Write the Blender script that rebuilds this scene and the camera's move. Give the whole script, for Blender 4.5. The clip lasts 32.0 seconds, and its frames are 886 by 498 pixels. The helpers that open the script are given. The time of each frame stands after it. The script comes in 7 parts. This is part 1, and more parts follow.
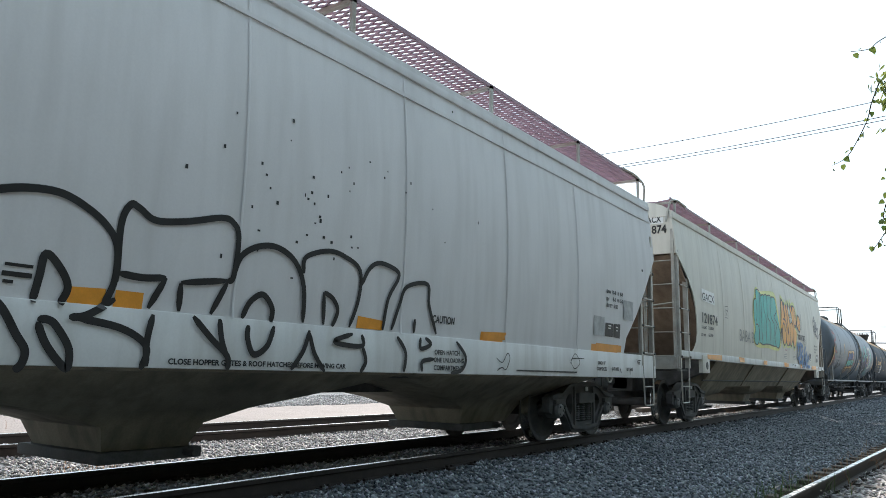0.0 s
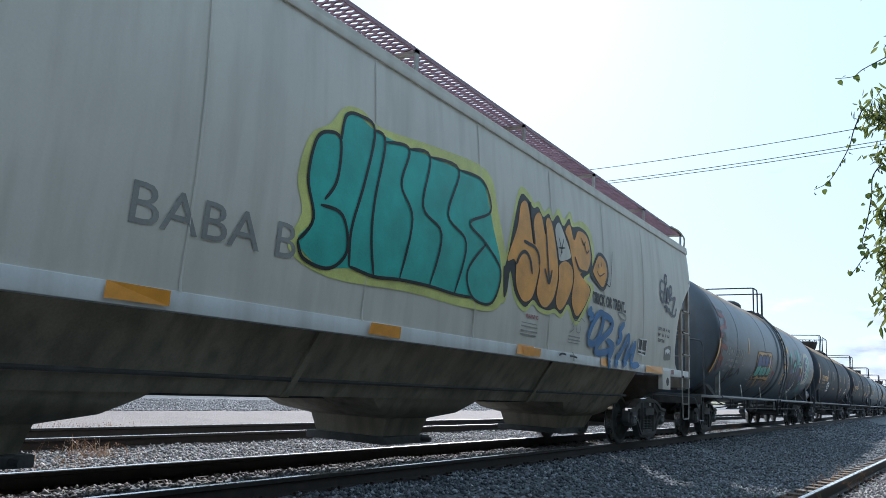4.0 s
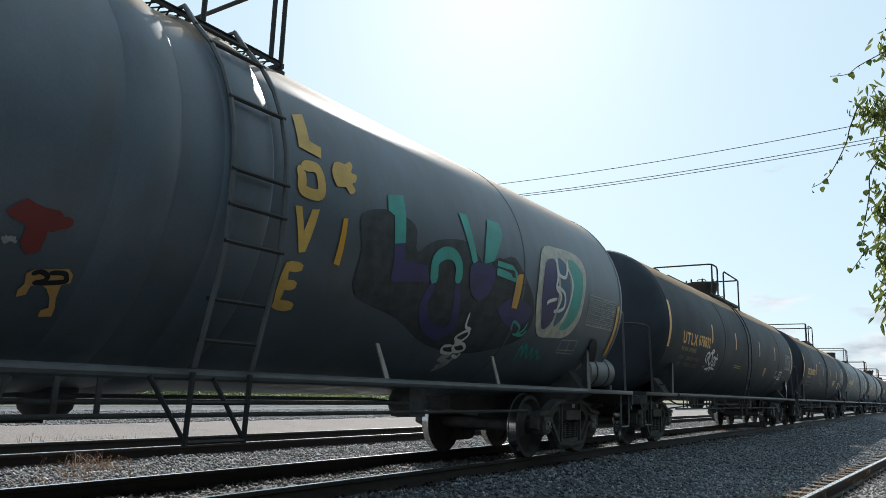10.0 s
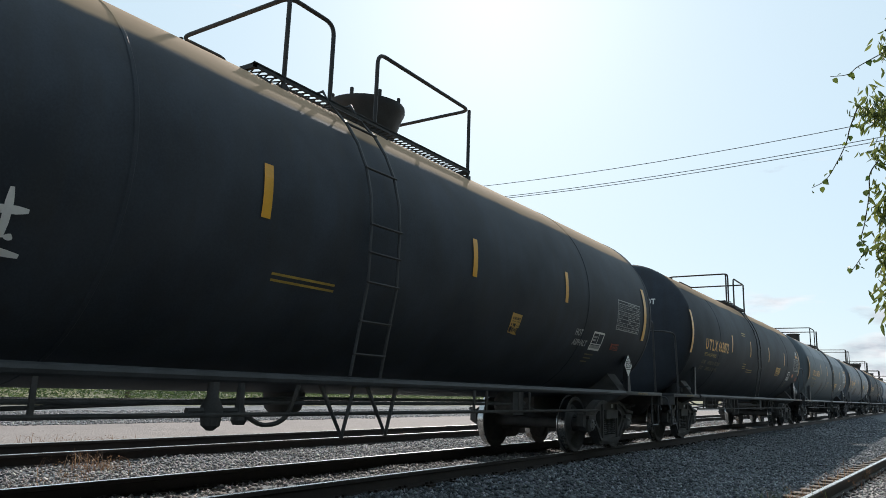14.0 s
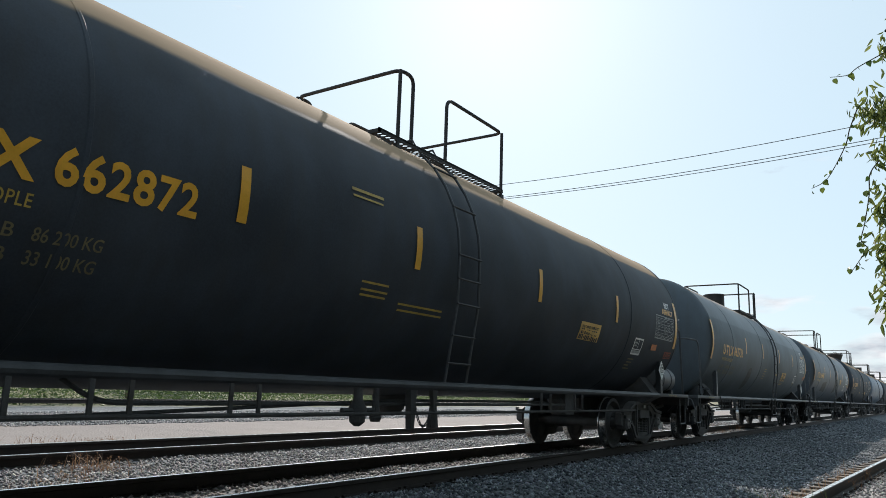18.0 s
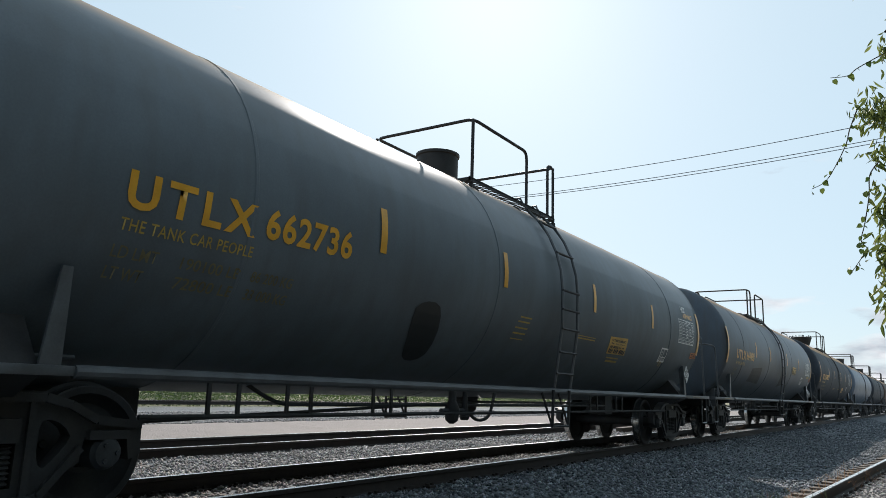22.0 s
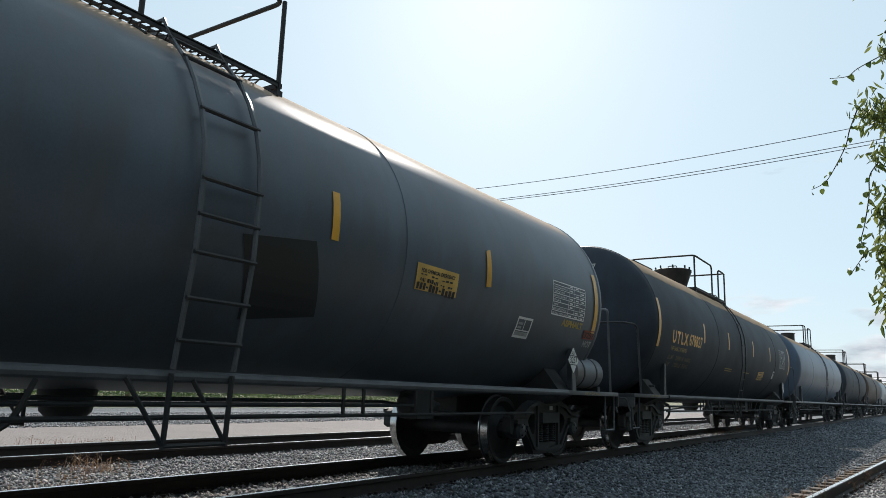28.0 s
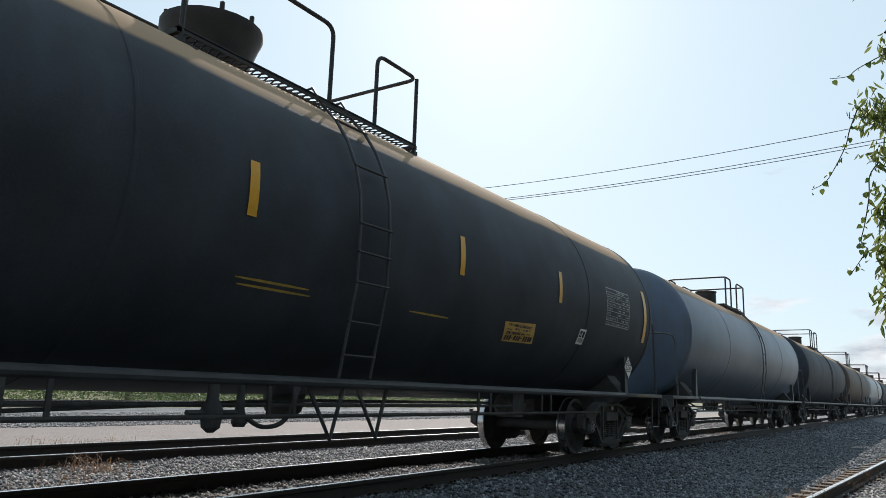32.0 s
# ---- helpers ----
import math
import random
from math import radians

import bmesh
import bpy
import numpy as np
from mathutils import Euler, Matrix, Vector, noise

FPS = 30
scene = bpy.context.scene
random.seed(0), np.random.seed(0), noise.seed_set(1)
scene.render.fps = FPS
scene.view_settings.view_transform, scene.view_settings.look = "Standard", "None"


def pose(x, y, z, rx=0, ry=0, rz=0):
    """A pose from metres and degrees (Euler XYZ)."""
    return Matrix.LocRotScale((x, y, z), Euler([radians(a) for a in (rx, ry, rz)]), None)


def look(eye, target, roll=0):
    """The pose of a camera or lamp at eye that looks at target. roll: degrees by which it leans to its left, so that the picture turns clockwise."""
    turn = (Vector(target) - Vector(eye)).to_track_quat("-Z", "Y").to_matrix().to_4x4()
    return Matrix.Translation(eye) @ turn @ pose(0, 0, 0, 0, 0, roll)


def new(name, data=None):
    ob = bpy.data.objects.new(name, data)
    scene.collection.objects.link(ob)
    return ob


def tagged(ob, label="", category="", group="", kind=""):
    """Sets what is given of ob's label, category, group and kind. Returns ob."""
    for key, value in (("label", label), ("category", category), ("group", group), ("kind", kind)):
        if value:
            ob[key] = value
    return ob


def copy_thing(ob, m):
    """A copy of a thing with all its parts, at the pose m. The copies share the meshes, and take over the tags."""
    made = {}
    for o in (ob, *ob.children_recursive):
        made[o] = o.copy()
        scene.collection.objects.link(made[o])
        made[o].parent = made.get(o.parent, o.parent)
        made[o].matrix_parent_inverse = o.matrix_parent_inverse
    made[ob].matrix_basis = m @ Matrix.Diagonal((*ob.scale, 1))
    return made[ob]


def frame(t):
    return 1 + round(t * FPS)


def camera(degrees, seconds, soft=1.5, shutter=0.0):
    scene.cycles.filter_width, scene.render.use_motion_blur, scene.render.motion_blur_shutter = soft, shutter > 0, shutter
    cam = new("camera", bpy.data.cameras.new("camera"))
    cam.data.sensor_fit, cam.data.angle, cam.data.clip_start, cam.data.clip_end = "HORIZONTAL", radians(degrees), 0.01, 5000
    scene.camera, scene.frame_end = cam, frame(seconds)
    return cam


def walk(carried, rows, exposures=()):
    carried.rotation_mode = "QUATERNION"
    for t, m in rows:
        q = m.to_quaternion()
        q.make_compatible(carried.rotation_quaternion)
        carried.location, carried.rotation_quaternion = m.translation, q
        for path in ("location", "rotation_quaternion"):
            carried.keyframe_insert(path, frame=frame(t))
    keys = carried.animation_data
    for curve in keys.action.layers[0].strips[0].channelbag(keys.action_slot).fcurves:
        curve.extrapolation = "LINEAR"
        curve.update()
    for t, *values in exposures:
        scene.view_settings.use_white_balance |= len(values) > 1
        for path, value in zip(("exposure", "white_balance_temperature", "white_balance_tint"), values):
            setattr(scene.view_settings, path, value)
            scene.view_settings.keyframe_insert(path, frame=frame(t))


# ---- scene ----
---+---
What you should do: Copy each line in full and exactly, omitting any picture.

Solution below:
Write the Blender script that rebuilds this scene and the camera's move. Give the whole script, for Blender 4.5. The clip lasts 32.0 seconds, and its frames are 886 by 498 pixels. The helpers that open the script are given. The time of each frame stands after it. The script comes in 7 parts. This is part 1, and more parts follow.
0.0 s
4.0 s
10.0 s
14.0 s
18.0 s
22.0 s
28.0 s
32.0 s
# ---- helpers ----
import math
import random
from math import radians

import bmesh
import bpy
import numpy as np
from mathutils import Euler, Matrix, Vector, noise

FPS = 30
scene = bpy.context.scene
random.seed(0), np.random.seed(0), noise.seed_set(1)
scene.render.fps = FPS
scene.view_settings.view_transform, scene.view_settings.look = "Standard", "None"


def pose(x, y, z, rx=0, ry=0, rz=0):
    """A pose from metres and degrees (Euler XYZ)."""
    return Matrix.LocRotScale((x, y, z), Euler([radians(a) for a in (rx, ry, rz)]), None)


def look(eye, target, roll=0):
    """The pose of a camera or lamp at eye that looks at target. roll: degrees by which it leans to its left, so that the picture turns clockwise."""
    turn = (Vector(target) - Vector(eye)).to_track_quat("-Z", "Y").to_matrix().to_4x4()
    return Matrix.Translation(eye) @ turn @ pose(0, 0, 0, 0, 0, roll)


def new(name, data=None):
    ob = bpy.data.objects.new(name, data)
    scene.collection.objects.link(ob)
    return ob


def tagged(ob, label="", category="", group="", kind=""):
    """Sets what is given of ob's label, category, group and kind. Returns ob."""
    for key, value in (("label", label), ("category", category), ("group", group), ("kind", kind)):
        if value:
            ob[key] = value
    return ob


def copy_thing(ob, m):
    """A copy of a thing with all its parts, at the pose m. The copies share the meshes, and take over the tags."""
    made = {}
    for o in (ob, *ob.children_recursive):
        made[o] = o.copy()
        scene.collection.objects.link(made[o])
        made[o].parent = made.get(o.parent, o.parent)
        made[o].matrix_parent_inverse = o.matrix_parent_inverse
    made[ob].matrix_basis = m @ Matrix.Diagonal((*ob.scale, 1))
    return made[ob]


def frame(t):
    return 1 + round(t * FPS)


def camera(degrees, seconds, soft=1.5, shutter=0.0):
    scene.cycles.filter_width, scene.render.use_motion_blur, scene.render.motion_blur_shutter = soft, shutter > 0, shutter
    cam = new("camera", bpy.data.cameras.new("camera"))
    cam.data.sensor_fit, cam.data.angle, cam.data.clip_start, cam.data.clip_end = "HORIZONTAL", radians(degrees), 0.01, 5000
    scene.camera, scene.frame_end = cam, frame(seconds)
    return cam


def walk(carried, rows, exposures=()):
    carried.rotation_mode = "QUATERNION"
    for t, m in rows:
        q = m.to_quaternion()
        q.make_compatible(carried.rotation_quaternion)
        carried.location, carried.rotation_quaternion = m.translation, q
        for path in ("location", "rotation_quaternion"):
            carried.keyframe_insert(path, frame=frame(t))
    keys = carried.animation_data
    for curve in keys.action.layers[0].strips[0].channelbag(keys.action_slot).fcurves:
        curve.extrapolation = "LINEAR"
        curve.update()
    for t, *values in exposures:
        scene.view_settings.use_white_balance |= len(values) > 1
        for path, value in zip(("exposure", "white_balance_temperature", "white_balance_tint"), values):
            setattr(scene.view_settings, path, value)
            scene.view_settings.keyframe_insert(path, frame=frame(t))


# ---- scene ----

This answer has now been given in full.